APPLICATION & CONTEXT
On signalized streets with a high volume of transit vehicles, typically more than 10 per hour or with combined headways less than 4 to 6 minutes, in mixed-traffic or dedicated lanes.
Where active transit signal priority is less feasible or has limited benefits, including streets with short distances between signals, streets with high pedestrian activity levels, and streets with short signal cycles.
Transit signal progressions are highly effective on one-way streets. On two-way streets, it may be necessary to prioritize the peak direction transit service if progressions are not possible in both directions.
Reducing signal progression speeds to meet average transit running times allows buses and streetcars to keep up with the signal progression.
Especially on streets with transit lanes, or where most traffic clears within the vehicle platoon, transit vehicles can catch up to the signal progression after a stop.
The combination of a low-speed signal progression and short signal cycles can improve transit performance.
Timing signal progressions to lower speeds provides additional efficiency benefits to bicyclists, and promotes a safer urban street environment for all users by discouraging high speeds.

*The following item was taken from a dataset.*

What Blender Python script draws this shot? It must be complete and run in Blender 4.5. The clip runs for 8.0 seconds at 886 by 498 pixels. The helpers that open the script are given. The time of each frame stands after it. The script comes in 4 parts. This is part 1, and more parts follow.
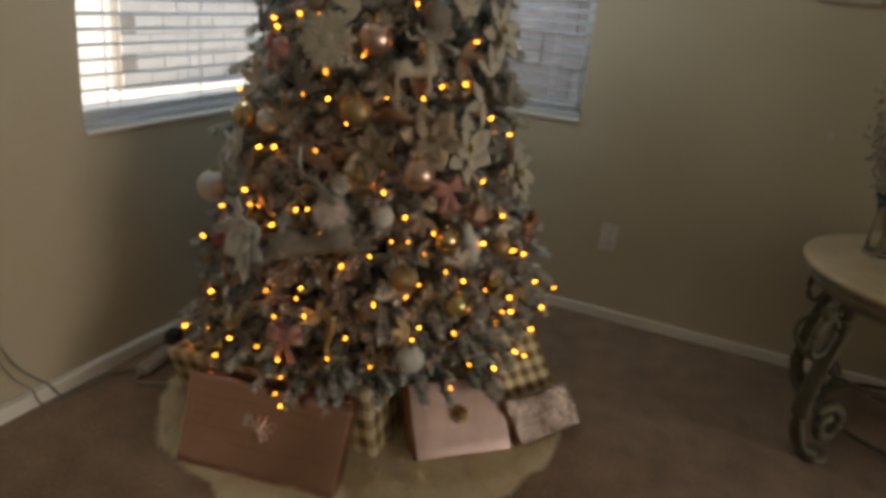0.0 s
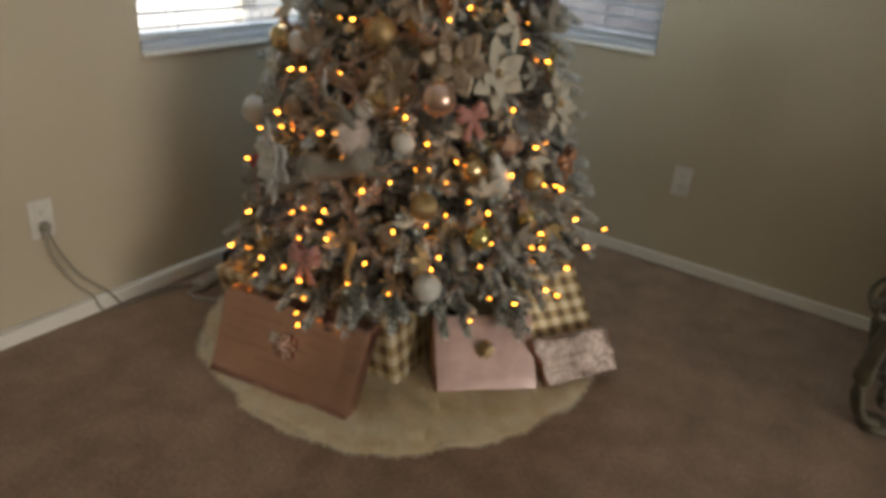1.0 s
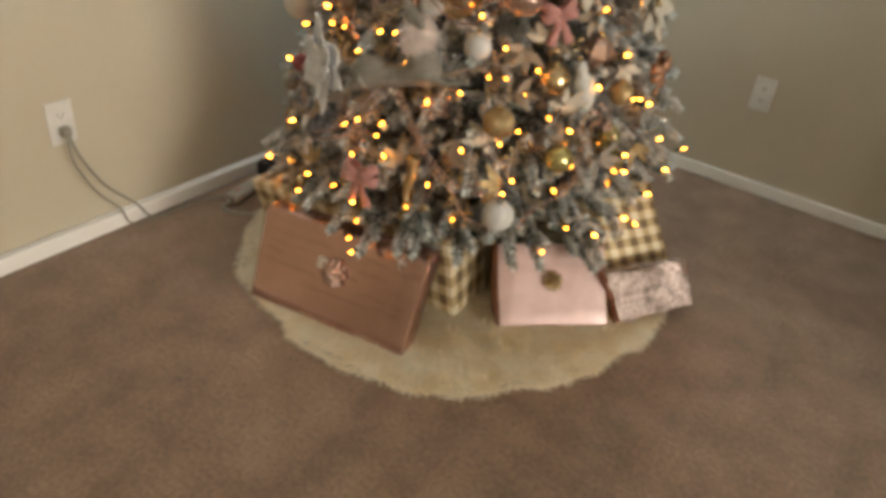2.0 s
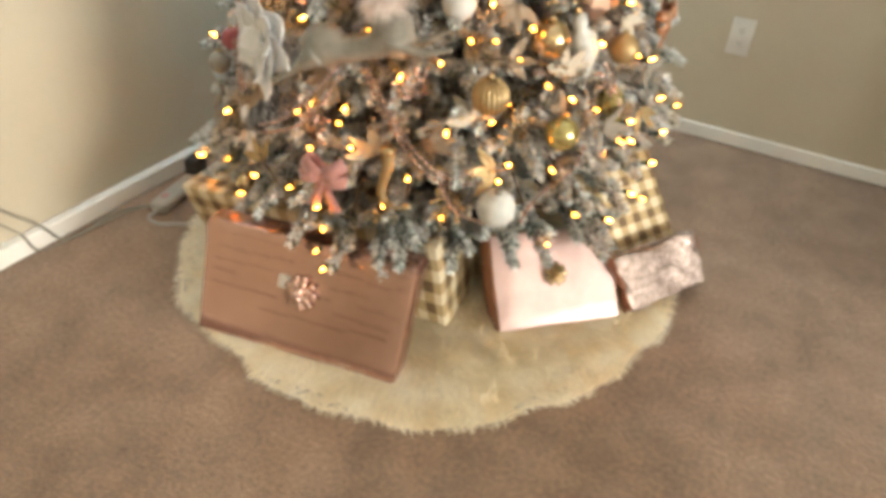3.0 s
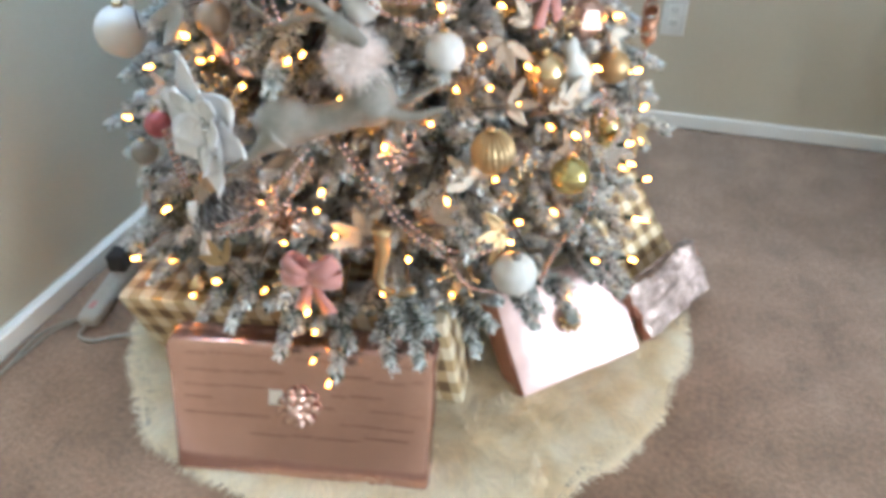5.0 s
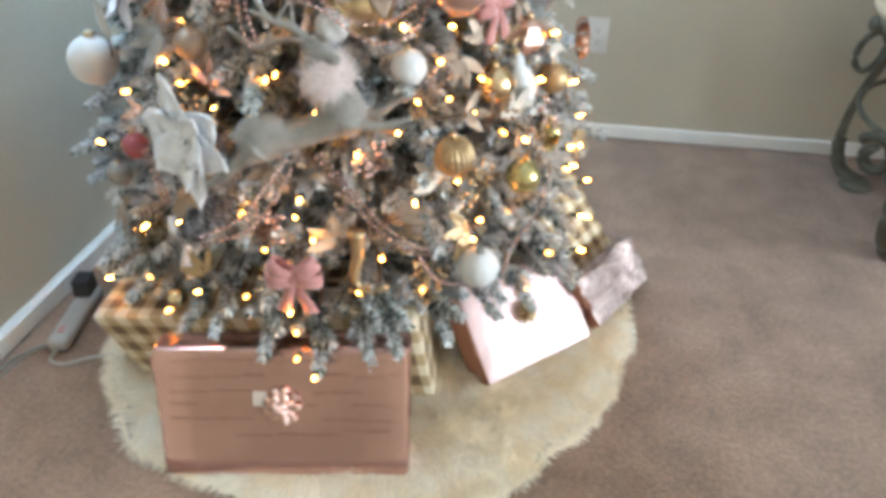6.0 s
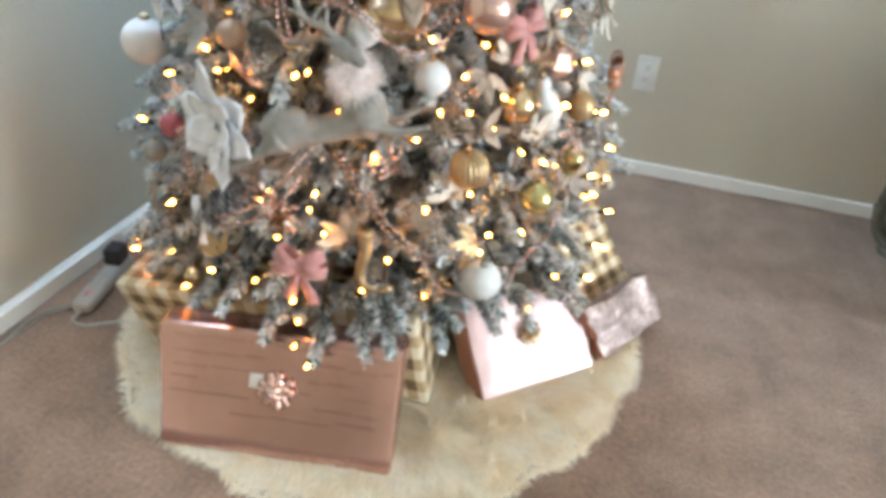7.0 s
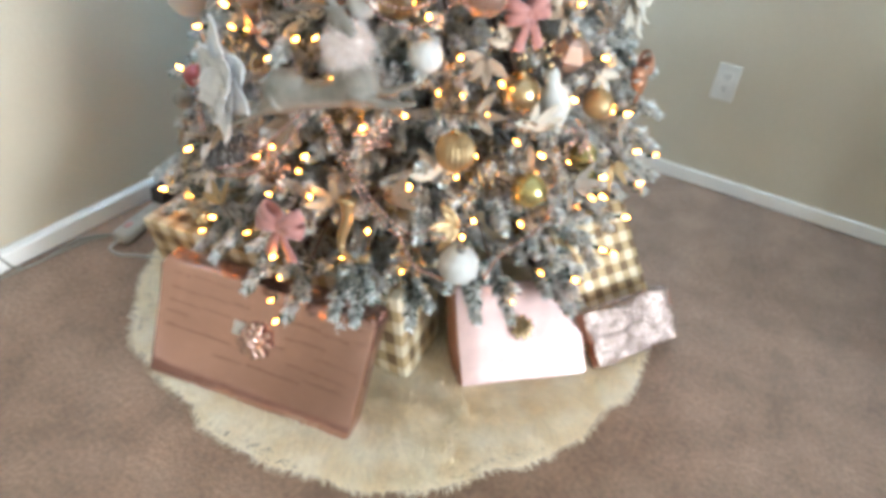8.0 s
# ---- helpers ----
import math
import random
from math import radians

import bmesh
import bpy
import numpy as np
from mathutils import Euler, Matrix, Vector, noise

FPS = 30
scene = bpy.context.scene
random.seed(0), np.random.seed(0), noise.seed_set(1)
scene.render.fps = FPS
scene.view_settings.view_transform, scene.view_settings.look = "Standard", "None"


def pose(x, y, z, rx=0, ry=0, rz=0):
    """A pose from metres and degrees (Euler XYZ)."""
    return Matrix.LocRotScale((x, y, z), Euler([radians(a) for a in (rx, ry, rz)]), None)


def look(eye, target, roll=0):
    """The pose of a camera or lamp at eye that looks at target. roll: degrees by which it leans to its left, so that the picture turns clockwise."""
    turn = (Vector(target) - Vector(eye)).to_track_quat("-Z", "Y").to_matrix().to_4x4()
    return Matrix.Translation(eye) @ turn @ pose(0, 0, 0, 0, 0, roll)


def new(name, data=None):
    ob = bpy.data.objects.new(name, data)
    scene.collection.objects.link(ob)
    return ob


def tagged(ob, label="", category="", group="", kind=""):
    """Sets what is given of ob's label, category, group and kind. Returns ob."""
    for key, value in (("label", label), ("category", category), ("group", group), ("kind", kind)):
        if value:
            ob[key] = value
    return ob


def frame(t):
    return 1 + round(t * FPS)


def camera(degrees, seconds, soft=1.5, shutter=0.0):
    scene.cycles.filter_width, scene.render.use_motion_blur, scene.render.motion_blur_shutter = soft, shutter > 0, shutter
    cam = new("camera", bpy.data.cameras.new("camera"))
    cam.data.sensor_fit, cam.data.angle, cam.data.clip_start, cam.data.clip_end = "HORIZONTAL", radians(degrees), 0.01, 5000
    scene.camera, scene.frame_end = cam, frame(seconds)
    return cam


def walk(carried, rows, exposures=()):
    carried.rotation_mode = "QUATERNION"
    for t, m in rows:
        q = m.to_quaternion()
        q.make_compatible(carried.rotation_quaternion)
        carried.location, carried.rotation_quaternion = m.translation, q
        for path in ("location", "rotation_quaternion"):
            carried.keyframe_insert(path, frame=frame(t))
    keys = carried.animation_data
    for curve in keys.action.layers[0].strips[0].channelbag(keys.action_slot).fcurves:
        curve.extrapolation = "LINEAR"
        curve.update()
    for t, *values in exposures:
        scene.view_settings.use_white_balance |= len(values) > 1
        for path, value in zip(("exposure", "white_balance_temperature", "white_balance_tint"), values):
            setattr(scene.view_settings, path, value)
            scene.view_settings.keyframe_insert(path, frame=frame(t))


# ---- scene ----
cam = camera(62.4, 8.0, soft=4.3)
PATH = [
    (0, (1.7809, -2.8966, 1.2766), (0.9882, -1.0282, 0.5389), 5.7),
    (0.5, (1.9073, -2.7832, 1.2528), (0.9202, -1.0584, 0.4061), 5.9),
    (1, (2.0012, -2.7454, 1.2409), (0.9331, -1.1038, 0.3305), 4.8),
    (1.5, (1.9667, -2.7119, 1.2161), (0.8629, -1.1621, 0.1933), 5.6),
    (1.7, (1.8900, -2.6903, 1.2031), (0.8197, -1.1729, 0.1004), 5.8),
    (2.8, (1.5498, -2.5099, 1.1081), (0.7495, -0.9223, -0.1188), 5.2),
    (3, (1.5098, -2.4754, 1.0854), (0.7333, -0.8910, -0.1609), 4.7),
    (3.5, (1.4018, -2.3652, 1.0778), (0.6156, -0.8316, -0.2257), 4.0),
    (4, (1.3511, -2.3069, 1.0606), (0.5497, -0.7754, -0.2354), 4.3),
    (4.5, (1.2938, -2.2907, 1.0670), (0.5810, -0.7139, -0.2257), 3.2),
    (5, (1.2377, -2.3188, 1.0973), (0.7376, -0.6448, -0.1739), -0.3),
    (5.2, (1.2085, -2.3425, 1.0984), (0.7668, -0.6491, -0.1674), -0.3),
    (6.3, (1.2053, -2.4732, 1.1243), (0.9148, -0.6815, -0.0454), 0.8),
    (6.5, (1.2226, -2.4808, 1.1243), (0.9266, -0.6772, -0.0270), 1.7),
    (7, (1.2874, -2.4646, 1.1189), (0.8230, -0.7009, -0.0378), 4.8),
    (7.5, (1.3997, -2.4203, 1.1189), (0.6923, -0.7679, -0.0778), 5.0),
    (8, (1.5152, -2.3717, 1.1318), (0.7474, -0.7636, -0.0886), 7.3),
]
walk(cam, [(t, look(eye, target, roll)) for t, eye, target, roll in PATH],
     exposures=((0, 0.40, 7900, 12), (0.5, 0.76, 7350, 12), (1.0, 0.95, 7250, 11), (1.7, 1.48, 7400, 12), (2.8, 2.64, 7200, 9), (3.6, 2.84, 6300, 7), (4.5, 2.90, 5550, 6), (5.2, 2.92, 5350, 6), (8, 2.92, 5550, 6)))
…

The combination of reduced variation and reduced average travel time by using transit signal progressions can result, over the course of a long, frequent transit route, in enough time savings to result in an additional run with the same number of vehicles.
To maximize the effect of passive signal priority, transit travel time variability should be reduced through stop consolidation and dedicated transit lanes.
Signal progression speeds should be considered in the overall context of the street. Block length, crossing distance, and traffic volume are relevant to the selection of transit-friendly signal progression speeds.
Private motor vehicle travel times may be increased when signal progression speeds are reduced, but since signal delay is a large portion of car travel time, short signal cycles may offset this increase for most trips.
On downtown streets with intersecting progressions or on transit corridor streets with high transit volumes, active transit signal priority can be impractical. Instead, signal timing can build typical dwell time at stops into the signal progression, or the progression can be set to a lower speed.
Include cross-street progressions in signal timing planning, especially for streets with high transit or total volume.
On streets with a mix of transit services, extra attention will be needed to set offsets to minimize delays. In some cases, signal timing changes will require prioritizing a rapid service over a local area.